◆ Given instruction
Retype all of the listing exactly, passing over any picture you find.

◆ Data
* start *

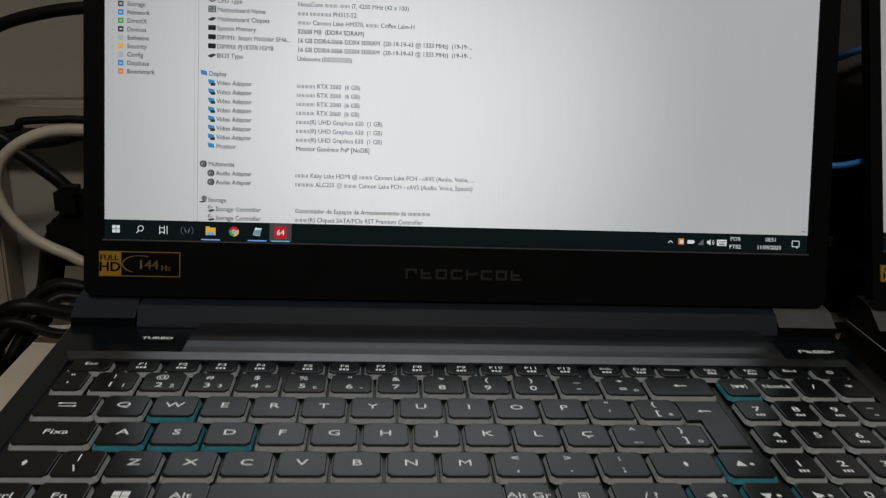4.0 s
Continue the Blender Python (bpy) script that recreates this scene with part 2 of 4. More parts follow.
class Geo:
    """Collects vertices and faces of one mesh."""

    def __init__(self):
        self.v, self.f, self.m = [], [], []

    def add(self, v, f, mi=0):
        n = len(self.v)
        self.v += [tuple(p) for p in v]
        self.f += [tuple(i + n for i in q) for q in f]
        self.m += [mi] * len(f)
        return self

    def box(self, x0, x1, y0, y1, z0, z1, mi=0, bevel=0.0):
        if not bevel:
            v = [(x, y, z) for z in (z0, z1) for y in (y0, y1) for x in (x0, x1)]
            return self.add(v, [(0, 2, 3, 1), (4, 5, 7, 6), (0, 1, 5, 4), (2, 6, 7, 3), (0, 4, 6, 2), (1, 3, 7, 5)], mi)
        bm = bmesh.new()
        bmesh.ops.create_cube(bm, size=1)
        for q in bm.verts:
            q.co = ((x0 + x1) / 2 + q.co.x * (x1 - x0), (y0 + y1) / 2 + q.co.y * (y1 - y0), (z0 + z1) / 2 + q.co.z * (z1 - z0))
        bmesh.ops.bevel(bm, geom=bm.edges[:], offset=bevel, segments=2, affect="EDGES")
        bm.verts.index_update()
        self.add([q.co for q in bm.verts], [[q.index for q in f.verts] for f in bm.faces], mi)
        bm.free()
        return self

    def prism(self, pts, z0, z1, mi=0, inset=0.0):
        """A closed outline in x and y, pulled up; the top edge is cut by inset."""
        n = len(pts)
        cx, cy = sum(p[0] for p in pts) / n, sum(p[1] for p in pts) / n
        rings = [(z0, 0.0)] + ([(z1 - inset, 0.0), (z1, inset)] if inset else [(z1, 0.0)])
        v = []
        for z, d in rings:
            for x, y in pts:
                k = math.hypot(x - cx, y - cy)
                v.append((x - (x - cx) / k * d, y - (y - cy) / k * d, z))
        f = [tuple(range(n))[::-1], tuple((len(rings) - 1) * n + i for i in range(n))]
        for r in range(len(rings) - 1):
            f += [(r * n + i, r * n + (i + 1) % n, (r + 1) * n + (i + 1) % n, (r + 1) * n + i) for i in range(n)]
        return self.add(v, f, mi)

    def moved(self, fn):
        self.v = [tuple(fn(*p)) for p in self.v]
        return self

    def mesh(self, name, mats, smooth=False):
        me = bpy.data.meshes.new(name)
        me.from_pydata(self.v, [], self.f)
        for m in mats:
            me.materials.append(m)
        if len(mats) > 1:
            me.polygons.foreach_set("material_index", self.m)
        if smooth:
            me.polygons.foreach_set("use_smooth", [True] * len(self.f))
        me.update()
        return me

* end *

◆ Task response
4.0 s
Continue the Blender Python (bpy) script that recreates this scene with part 2 of 4. More parts follow.
class Geo:
    """Collects vertices and faces of one mesh."""

    def __init__(self):
        self.v, self.f, self.m = [], [], []

    def add(self, v, f, mi=0):
        n = len(self.v)
        self.v += [tuple(p) for p in v]
        self.f += [tuple(i + n for i in q) for q in f]
        self.m += [mi] * len(f)
        return self

    def box(self, x0, x1, y0, y1, z0, z1, mi=0, bevel=0.0):
        if not bevel:
            v = [(x, y, z) for z in (z0, z1) for y in (y0, y1) for x in (x0, x1)]
            return self.add(v, [(0, 2, 3, 1), (4, 5, 7, 6), (0, 1, 5, 4), (2, 6, 7, 3), (0, 4, 6, 2), (1, 3, 7, 5)], mi)
        bm = bmesh.new()
        bmesh.ops.create_cube(bm, size=1)
        for q in bm.verts:
            q.co = ((x0 + x1) / 2 + q.co.x * (x1 - x0), (y0 + y1) / 2 + q.co.y * (y1 - y0), (z0 + z1) / 2 + q.co.z * (z1 - z0))
        bmesh.ops.bevel(bm, geom=bm.edges[:], offset=bevel, segments=2, affect="EDGES")
        bm.verts.index_update()
        self.add([q.co for q in bm.verts], [[q.index for q in f.verts] for f in bm.faces], mi)
        bm.free()
        return self

    def prism(self, pts, z0, z1, mi=0, inset=0.0):
        """A closed outline in x and y, pulled up; the top edge is cut by inset."""
        n = len(pts)
        cx, cy = sum(p[0] for p in pts) / n, sum(p[1] for p in pts) / n
        rings = [(z0, 0.0)] + ([(z1 - inset, 0.0), (z1, inset)] if inset else [(z1, 0.0)])
        v = []
        for z, d in rings:
            for x, y in pts:
                k = math.hypot(x - cx, y - cy)
                v.append((x - (x - cx) / k * d, y - (y - cy) / k * d, z))
        f = [tuple(range(n))[::-1], tuple((len(rings) - 1) * n + i for i in range(n))]
        for r in range(len(rings) - 1):
            f += [(r * n + i, r * n + (i + 1) % n, (r + 1) * n + (i + 1) % n, (r + 1) * n + i) for i in range(n)]
        return self.add(v, f, mi)

    def moved(self, fn):
        self.v = [tuple(fn(*p)) for p in self.v]
        return self

    def mesh(self, name, mats, smooth=False):
        me = bpy.data.meshes.new(name)
        me.from_pydata(self.v, [], self.f)
        for m in mats:
            me.materials.append(m)
        if len(mats) > 1:
            me.polygons.foreach_set("material_index", self.m)
        if smooth:
            me.polygons.foreach_set("use_smooth", [True] * len(self.f))
        me.update()
        return me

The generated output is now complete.